第三章節，我以具苯環之有機胺陽離子作為準二維鈣鈦礦前驅物。PEABr:MABr:Pb(OAc)2之鈣鈦礦發光元件，薄膜PLQY最高可達34.8%，所製作之發光元件有最大發光功率0.31 lm/W、最大電流效率0.39 cd/A、外部量子效率0.29%。1-NMABr:MABr:Pb(OAc)2之鈣鈦礦發光元件，薄膜PLQY可達20%，所製作之發光元件最大發光功率可達0.59 lm/W、最大電流發光效率0.35 cd/A及外部量子效率0.24%。
第四章節，我以熱沉積的方式製作準二維鈣鈦礦太陽能電池，高溫的基板使鈣鈦礦結晶型態改變的同時，也使得良好溶劑快速揮發，造成鈣鈦礦結晶速度過快、難以控制其表面覆蓋度，因此藉由以溶液製程製作厚度較厚之電子傳輸層、降低鈣鈦礦溶液的濃度以及增加旋塗轉速，減少鈣鈦礦主動層之粗糙度以減緩太陽能電池漏電的情形。鈣鈦礦太陽能電池元件最高效率發生於維度為6之(1-NMA)2MA5Pb6I19，以及基板加熱溫度為90°C時，有3.79%的光電轉換效率 (power conversion efficiency, PCE) 以及65%的填充因子。
第五章節，我製作純二維(1-NMA)2PbI4光感測器、不同維度之準二維鈣鈦礦光感測器，以及純三維 MAPbI3光感測器，並且以不同偏壓及入射光強對鈣鈦礦光感測器做元件分析。

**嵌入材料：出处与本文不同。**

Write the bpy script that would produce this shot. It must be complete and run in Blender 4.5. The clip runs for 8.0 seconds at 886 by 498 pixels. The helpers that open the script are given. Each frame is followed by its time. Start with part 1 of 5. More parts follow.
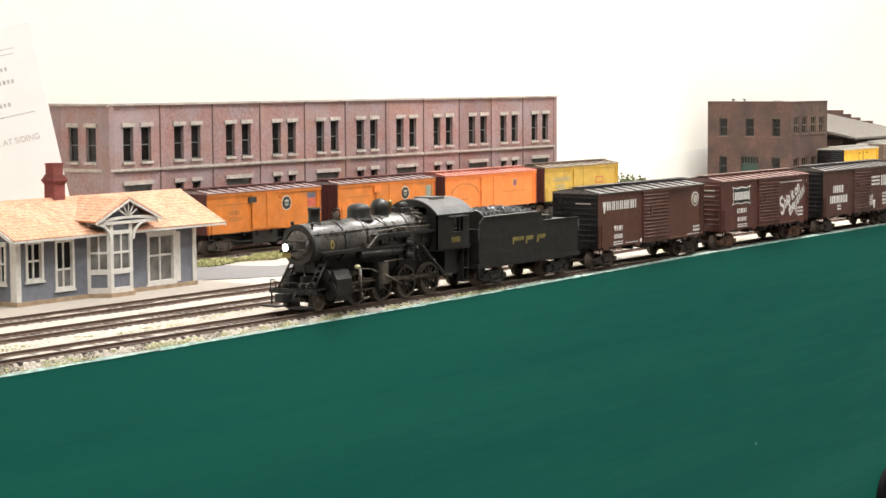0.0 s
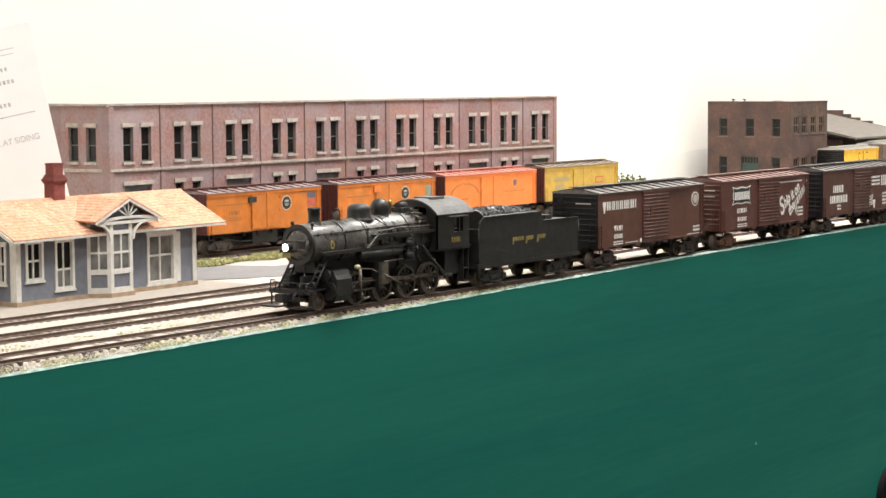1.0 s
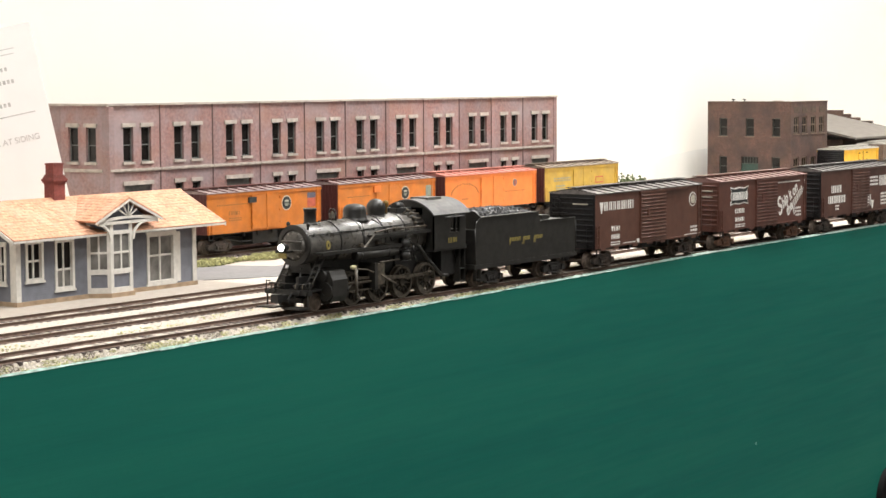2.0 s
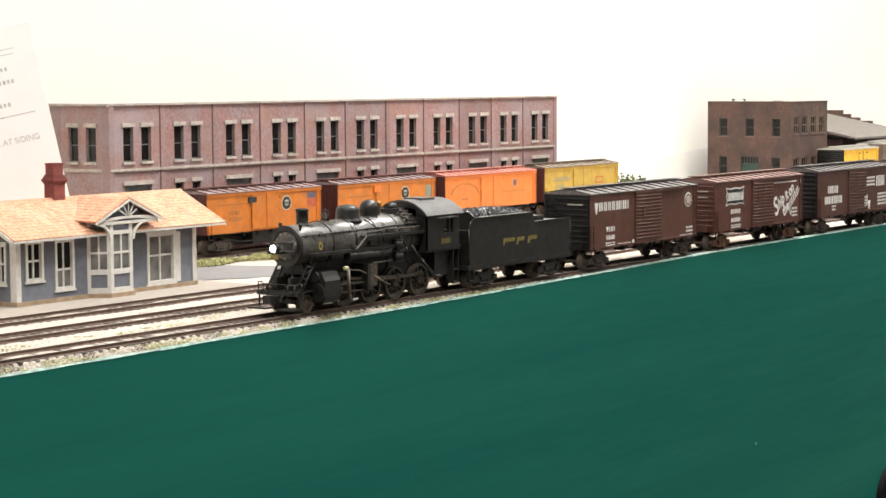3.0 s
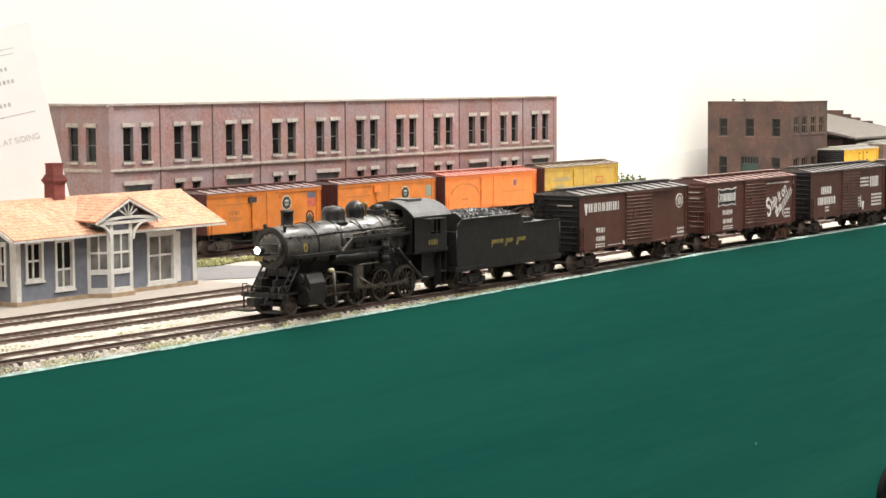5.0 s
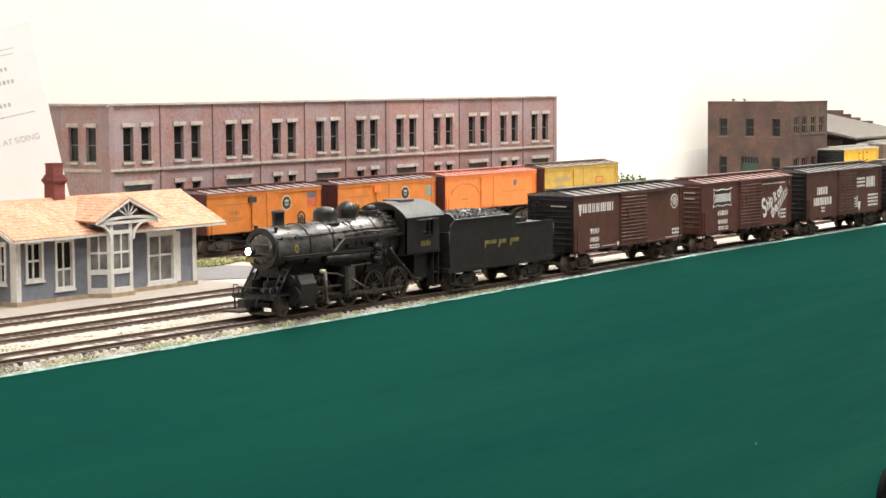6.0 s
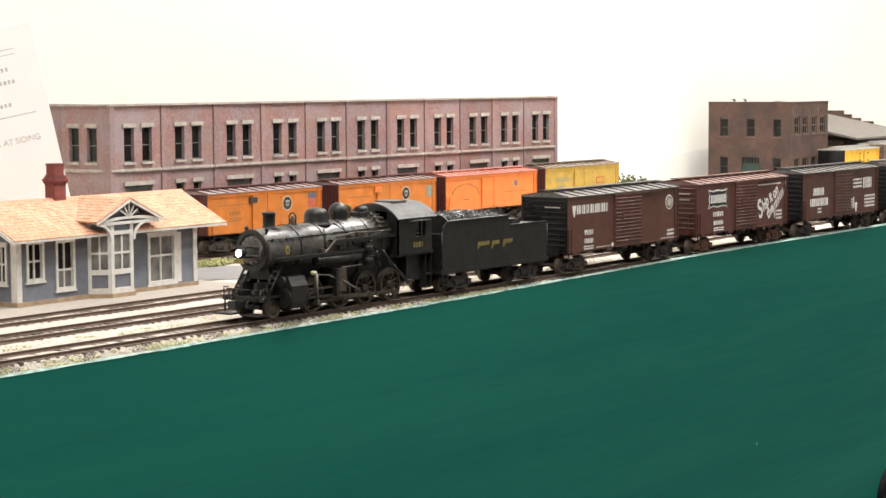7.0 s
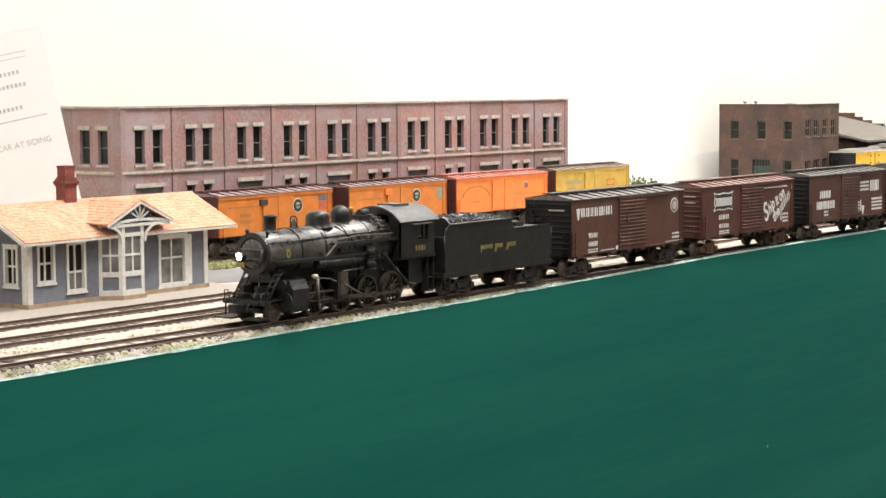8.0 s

準二維(1-NMA)2MA19Pb20I61光感測器具有最佳元件表現，在偏壓為-195 V、入射光強為1.6 mW/cm^2時，元件responsivity、detectivity及EQE分別有2.47 A/W、4.1×10^11 Jones及760%；操作於偏壓20 V、入射光強0.012 mW/cm^2時，responsivity、detectivity及EQE分別有4.56 A/W、1.9×10^13 Jones及1400%。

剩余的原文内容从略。